Extension Connection: Beware of “real deals” on food
Published 12:00 am Thursday, March 20, 2008
By ANGELA TREADAWAY/Guest Columnist
Beware of traveling food vendors bearing great deals.
In fact, if a vendor offers you a deal you can’t refuse, do the smart thing – refuse anyway.
That’s what one food safety expert suggest people should do. Dr. Jean Weese, an Alabama Cooperative Extension System food safety specialist and Auburn University professor of nutrition and food science, is concerned that people, in their zeal to cut costs, may be putting their families at real risk, suggests people should do.
Weese said the standard practice of any consumer should be to buy meat products only from those termed reputable sources.
Weese means meat vendors that sell products inspected by the U.S. Department of Agriculture.
“Meat that has been inspected by USDA bears a stamp, meaning that it meets the agency’s standards in terms of quality and safety,” Weese says, stressing that meat without this stamp can’t be sold legally.

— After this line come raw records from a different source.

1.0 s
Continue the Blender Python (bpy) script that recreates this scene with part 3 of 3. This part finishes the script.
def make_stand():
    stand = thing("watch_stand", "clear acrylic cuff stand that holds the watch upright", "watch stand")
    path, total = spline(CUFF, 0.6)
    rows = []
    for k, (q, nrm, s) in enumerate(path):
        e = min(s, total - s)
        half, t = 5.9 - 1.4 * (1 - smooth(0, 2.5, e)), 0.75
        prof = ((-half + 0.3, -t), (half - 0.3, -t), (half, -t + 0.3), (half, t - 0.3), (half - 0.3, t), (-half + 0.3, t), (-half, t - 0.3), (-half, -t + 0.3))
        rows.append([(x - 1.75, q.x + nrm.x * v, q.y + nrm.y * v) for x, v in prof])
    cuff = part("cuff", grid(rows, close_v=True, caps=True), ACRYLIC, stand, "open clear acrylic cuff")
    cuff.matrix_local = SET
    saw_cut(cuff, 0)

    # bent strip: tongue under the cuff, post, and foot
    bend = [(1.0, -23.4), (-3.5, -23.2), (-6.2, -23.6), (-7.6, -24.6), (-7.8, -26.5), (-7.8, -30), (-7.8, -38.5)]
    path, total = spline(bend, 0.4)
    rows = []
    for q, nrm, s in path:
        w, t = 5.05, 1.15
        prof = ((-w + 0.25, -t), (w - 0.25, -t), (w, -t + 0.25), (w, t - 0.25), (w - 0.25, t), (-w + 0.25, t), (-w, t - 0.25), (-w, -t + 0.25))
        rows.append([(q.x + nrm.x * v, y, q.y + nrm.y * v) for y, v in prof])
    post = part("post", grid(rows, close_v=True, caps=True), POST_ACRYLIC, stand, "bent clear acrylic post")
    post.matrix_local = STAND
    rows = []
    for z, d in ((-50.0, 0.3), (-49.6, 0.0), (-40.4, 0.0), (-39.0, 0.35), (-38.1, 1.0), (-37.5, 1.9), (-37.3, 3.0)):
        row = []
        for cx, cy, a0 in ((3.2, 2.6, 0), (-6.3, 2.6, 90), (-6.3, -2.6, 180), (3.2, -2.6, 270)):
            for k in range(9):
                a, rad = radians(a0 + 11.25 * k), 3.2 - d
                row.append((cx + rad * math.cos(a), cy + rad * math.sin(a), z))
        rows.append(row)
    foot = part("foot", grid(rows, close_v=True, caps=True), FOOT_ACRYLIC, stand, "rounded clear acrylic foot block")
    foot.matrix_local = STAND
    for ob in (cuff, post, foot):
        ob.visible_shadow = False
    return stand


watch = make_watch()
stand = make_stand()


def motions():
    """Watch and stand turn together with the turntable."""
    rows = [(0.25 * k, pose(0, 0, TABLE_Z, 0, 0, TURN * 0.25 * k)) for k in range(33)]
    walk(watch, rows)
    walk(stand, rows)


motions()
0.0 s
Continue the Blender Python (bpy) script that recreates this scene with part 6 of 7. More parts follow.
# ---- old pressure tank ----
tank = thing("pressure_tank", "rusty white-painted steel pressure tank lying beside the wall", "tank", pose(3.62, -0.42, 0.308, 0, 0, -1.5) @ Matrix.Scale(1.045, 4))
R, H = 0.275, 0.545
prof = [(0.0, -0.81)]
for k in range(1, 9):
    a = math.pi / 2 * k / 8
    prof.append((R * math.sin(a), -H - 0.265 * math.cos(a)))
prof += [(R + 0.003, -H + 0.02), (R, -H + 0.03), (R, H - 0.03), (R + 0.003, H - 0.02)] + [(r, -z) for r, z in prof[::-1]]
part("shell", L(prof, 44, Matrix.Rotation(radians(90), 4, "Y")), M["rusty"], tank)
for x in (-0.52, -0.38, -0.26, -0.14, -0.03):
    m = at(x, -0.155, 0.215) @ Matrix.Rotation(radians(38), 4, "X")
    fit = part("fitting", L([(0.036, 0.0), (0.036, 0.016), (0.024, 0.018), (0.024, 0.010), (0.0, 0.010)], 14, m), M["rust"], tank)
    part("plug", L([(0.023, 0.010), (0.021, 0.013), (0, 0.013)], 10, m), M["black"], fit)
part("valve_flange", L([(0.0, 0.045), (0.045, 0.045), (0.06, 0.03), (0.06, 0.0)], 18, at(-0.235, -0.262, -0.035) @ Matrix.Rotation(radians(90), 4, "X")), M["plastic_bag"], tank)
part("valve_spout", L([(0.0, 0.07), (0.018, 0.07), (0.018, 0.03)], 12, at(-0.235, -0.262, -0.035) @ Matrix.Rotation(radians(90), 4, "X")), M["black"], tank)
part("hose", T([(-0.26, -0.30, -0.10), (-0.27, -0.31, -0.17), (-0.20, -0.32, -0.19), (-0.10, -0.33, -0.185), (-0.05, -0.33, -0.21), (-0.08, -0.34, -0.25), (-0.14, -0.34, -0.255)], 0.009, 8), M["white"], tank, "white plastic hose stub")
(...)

Weese said even she has had encounters with such vendors. Many park on the side of the road or even visit private residences to sell meats out of refrigerated trucks.
“My recommendation is to be very wary of these people, because you have no idea where this product has been or where it’s come from,” she says.

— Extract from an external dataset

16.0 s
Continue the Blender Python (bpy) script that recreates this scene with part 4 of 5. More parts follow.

Seafood is another product often sold on roadsides, particularly in the summertime, when it’s especially susceptible to spoilage.
Weese says many Americans mistakenly assume a product is not only cheap and produced domestically, but virtually 100 percent safe. Sometimes this just isn’t possible, Weese says, especially in cases where food products, such as beef, are required by law to be subjected to stringent food safety regulations.

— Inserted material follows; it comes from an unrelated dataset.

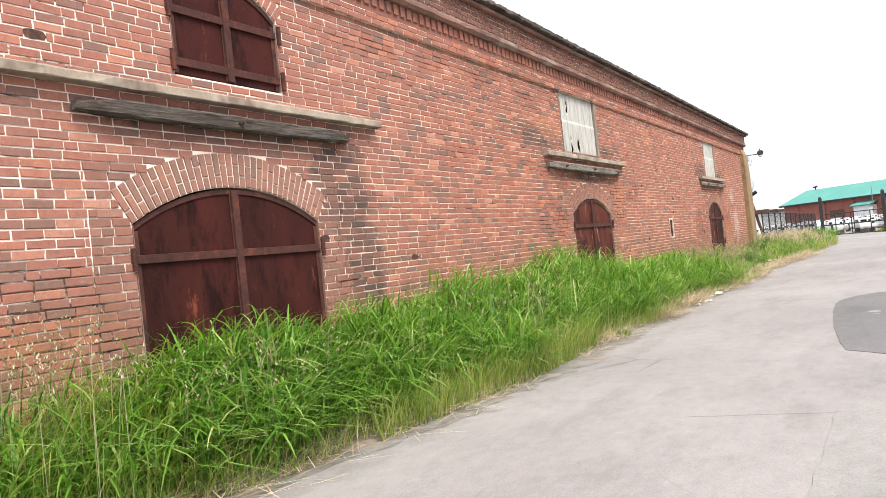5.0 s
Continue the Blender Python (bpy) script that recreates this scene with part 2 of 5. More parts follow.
def rust_material(name, paint_a, paint_b, rust, amount, drip=0.22):
    s = Nodes(name, 0.8, 0.0, 0.12)
    pos = s.coords()
    run = s.coords((1, 1, drip))
    c = s.mix(s.noise(1.7, 5, run, 0.65, 0.35, 0.65), paint_a, paint_b)
    flake = s.noise(5, 8, run, 0.78, amount, amount + 0.10)
    c = s.mix(s.noise(3.2, 7, run, 0.72, 0.50, 0.62), c, tuple(v * 0.55 for v in paint_a))
    c = s.mix(flake, c, rust)
    speck = s.noise(45, 4, pos, 0.7)
    c = s.mix(0.4, c, s.ramp(speck, (0.3, (0.3, 0.3, 0.3)), (0.7, (0.75, 0.75, 0.75))), "OVERLAY")
    return s.done(c, s.n("MapRange", Value=flake, To_Min=0.7, To_Max=0.92).outputs[0], s.math("ADD", speck, flake), 0.35, 0.004)


M_RED_BRIGHT = rust_material("faded_red_oxide", (0.065, 0.012, 0.010), (0.12, 0.017, 0.014), (0.36, 0.050, 0.043), 0.525, 0.55)
M_RED_DARK = rust_material("dark_red_oxide", (0.042, 0.0085, 0.007), (0.066, 0.0125, 0.010), (0.10, 0.018, 0.014), 0.56, 0.5)
M_RUST_BROWN = rust_material("brown_rusted_plate", (0.030, 0.0085, 0.007), (0.056, 0.013, 0.010), (0.19, 0.052, 0.030), 0.60, 0.35)
M_RUST_SCAB = rust_material("scabbed_rust_plate", (0.062, 0.017, 0.013), (0.115, 0.030, 0.020), (0.30, 0.125, 0.075), 0.56, 0.4)


def sheet_material():
    s = Nodes("weathered_translucent_sheet", 0.6)
    pos = s.coords((1, 7, 0.6))
    c = s.mix(s.noise(3, 6, pos, 0.7, 0.35, 0.7), (0.50, 0.485, 0.455), (0.27, 0.245, 0.205))
    return s.done(c, None, s.noise(30, 3), 0.15, 0.003)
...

“With USDA-inspected beef, you pay more, but you’re also guaranteed a much safer product,” she says.
Weese says the risks associated with contraband meat were driven home when the U.S. Department of Agriculture’s Food Safety and Inspection Service announced information about a stolen trailer that contained approximately 14,800 pounds of ground beef that was possibly contaminated with E. coli O157:H7.
Incidents such as these underscore why any meat product sold out of the trunk of a car or the bed of a truck should be regarded with suspicion, she says.
Angela Treadaway is a regional extension agent with the Shelby County Cooperative Extension Office.